Selain modal awal yang susah dibantah itu, faktor sukses lain yang patut diapresiasi dari Dean adalah kemampuannya melakukan praktik genre-bending. Seperti Laufey, ia berhasil mengawinkan genre populer macam pop dan R&B dengan genre yang cukup niche peminatnya: soul dan jazz. Ia bahkan bisa berkolaborasi secara natural dalam lagu heartland rock-nya Sam Fender berjudul "Rein Me In". Versatilitas ini membuat dirinya bisa dapat audiens dari berbagai kalangan. Jika bisa terus memproduksi lagu-lagu brilian seperti yang ia lakukan dalam album The Art of Loving, Dean bisa jadi salah satu diva terbesar dekade 2020-an.
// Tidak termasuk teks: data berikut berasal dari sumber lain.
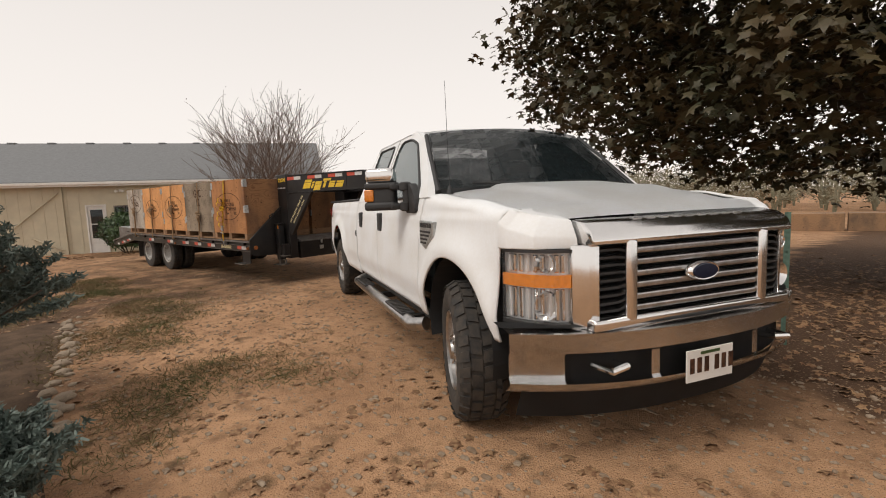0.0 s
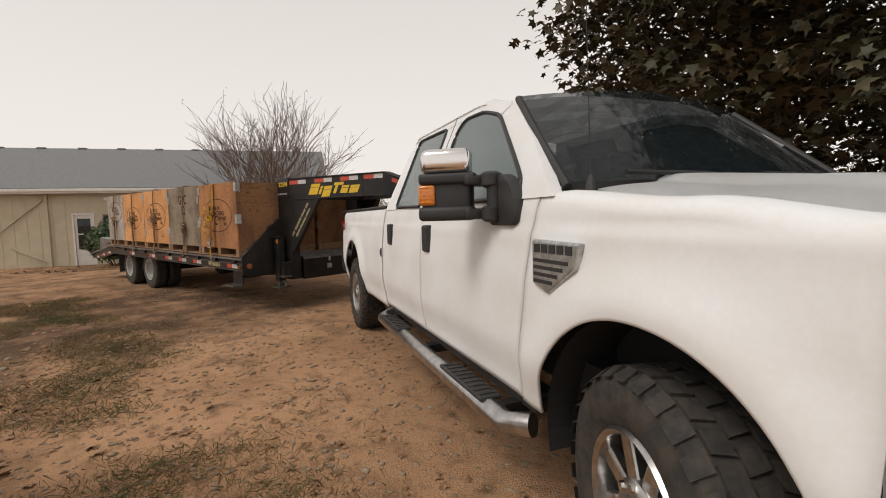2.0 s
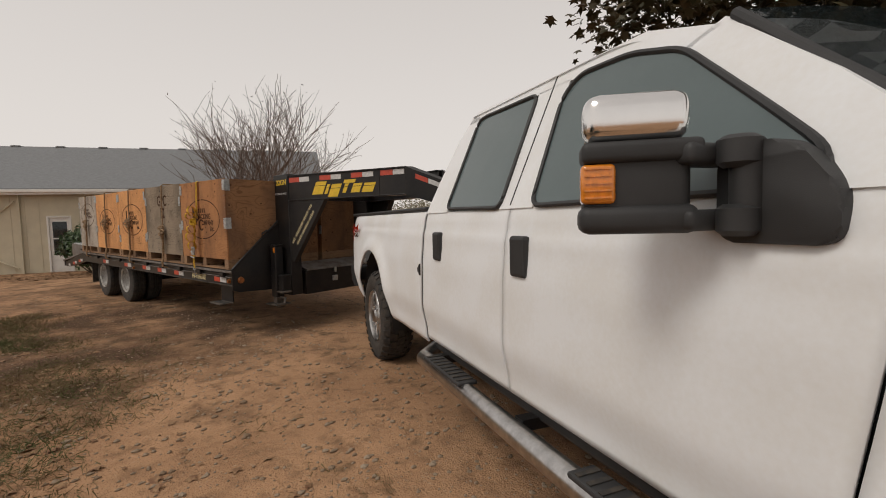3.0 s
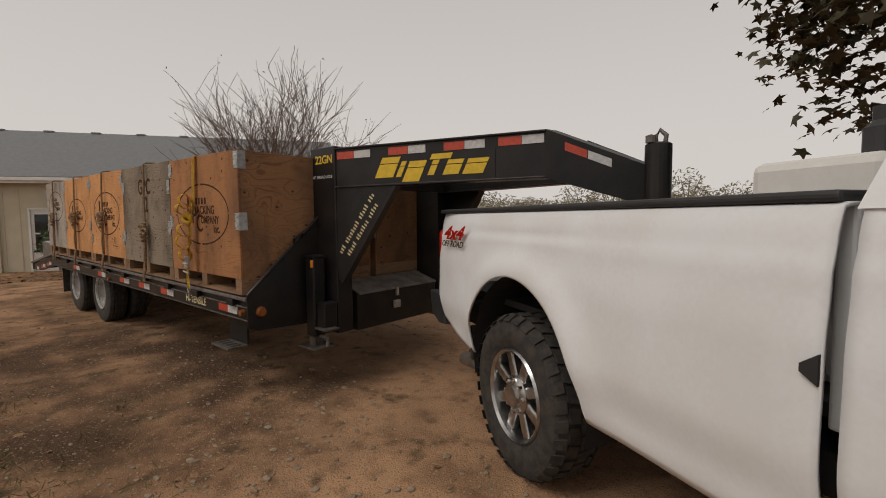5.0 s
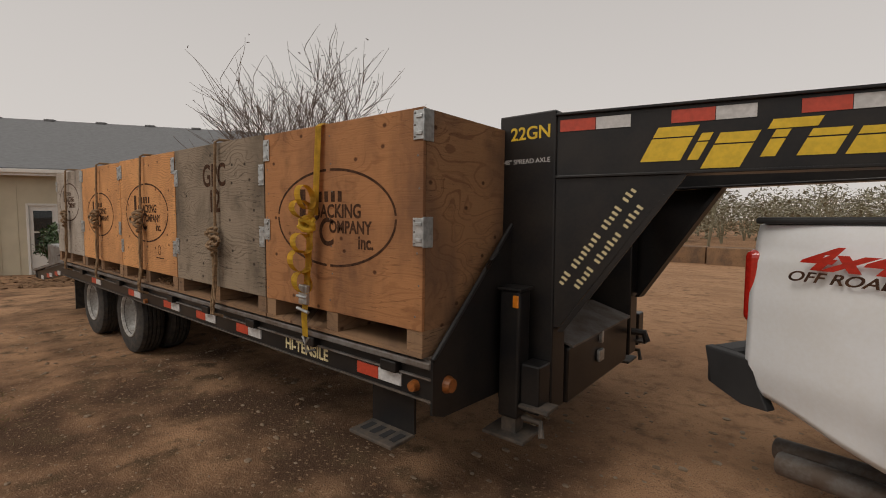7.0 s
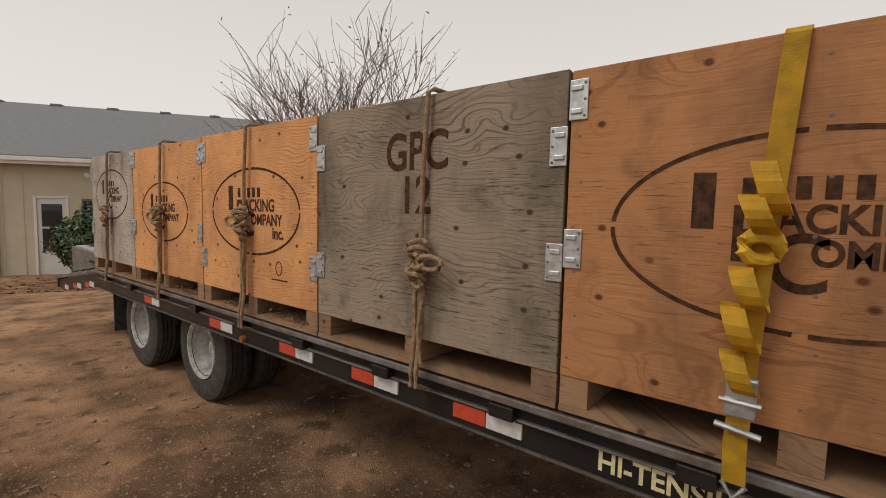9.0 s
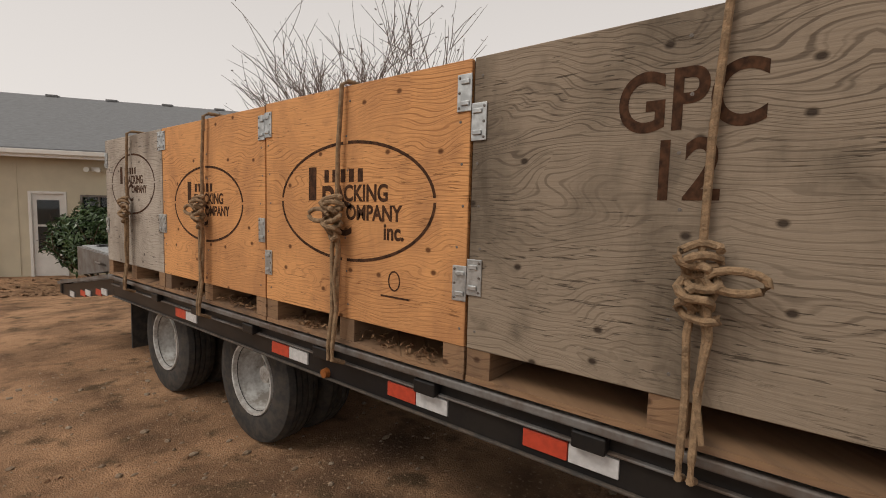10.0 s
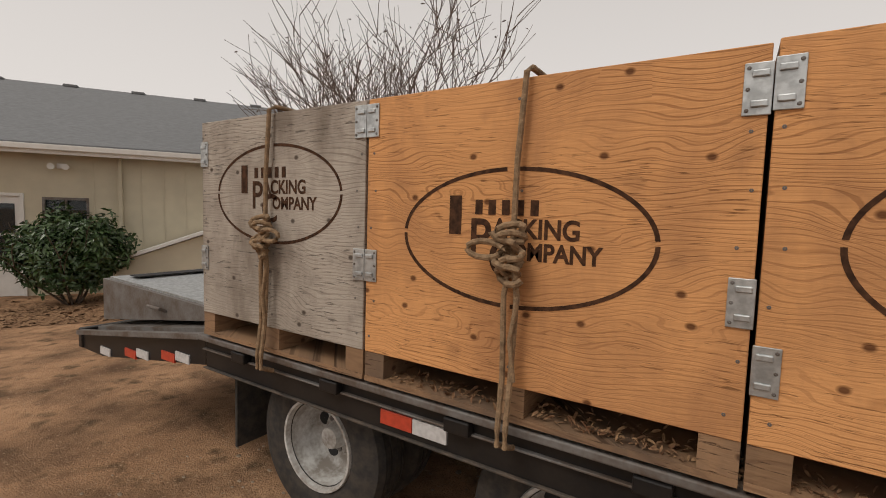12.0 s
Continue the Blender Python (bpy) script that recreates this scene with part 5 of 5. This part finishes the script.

3. Dekade 2020-an masih akan jadi eranya penulis lagu
Meroketnya karier Olivia Dean memperkuat argumen kalau musisi-musisi terbaik adalah yang mampu menulis lagu sendiri. Dahulu, banyak penyanyi pop mainstream yang menyanyikan lagu-lagu pemberian label. Sejak 2010-an, semua berubah. Menulis lagu jadi salah satu kekuatan yang gak bisa lepas dari seorang penyanyi. Tengok saja kasusnya Adele, Lewis Capaldi, Sam Fender dan Olivia Rodrigo. Lagu breakout mereka adalah buah karya mereka sendiri, bukan lagi pemberian label.
Bahkan Addison Rae memperbaiki kesalahan dari pengalaman debutnya dengan terlibat langsung dalam penulisan lagu di album terbarunya, Addison (2025), dan terbukti sukses. Sejalan dengan beberapa kasus di atas, Olivia Dean juga terbantu oleh bakat menulis lagunya sejak belia. Ini lagi-lagi modal yang gak bisa dimungkiri jadi faktor sukses si penyanyi Inggris campuran Jamaika-Guyana itu.
Melihat potensi dan riwayatnya membangun karier sejak 2019, harusnya Dean bukan tergolong penyanyi one hit wonder. Tentunya, kita berharap ia bakal terus berkarya dan mewarnai dunia dengan musik uplifting-nya.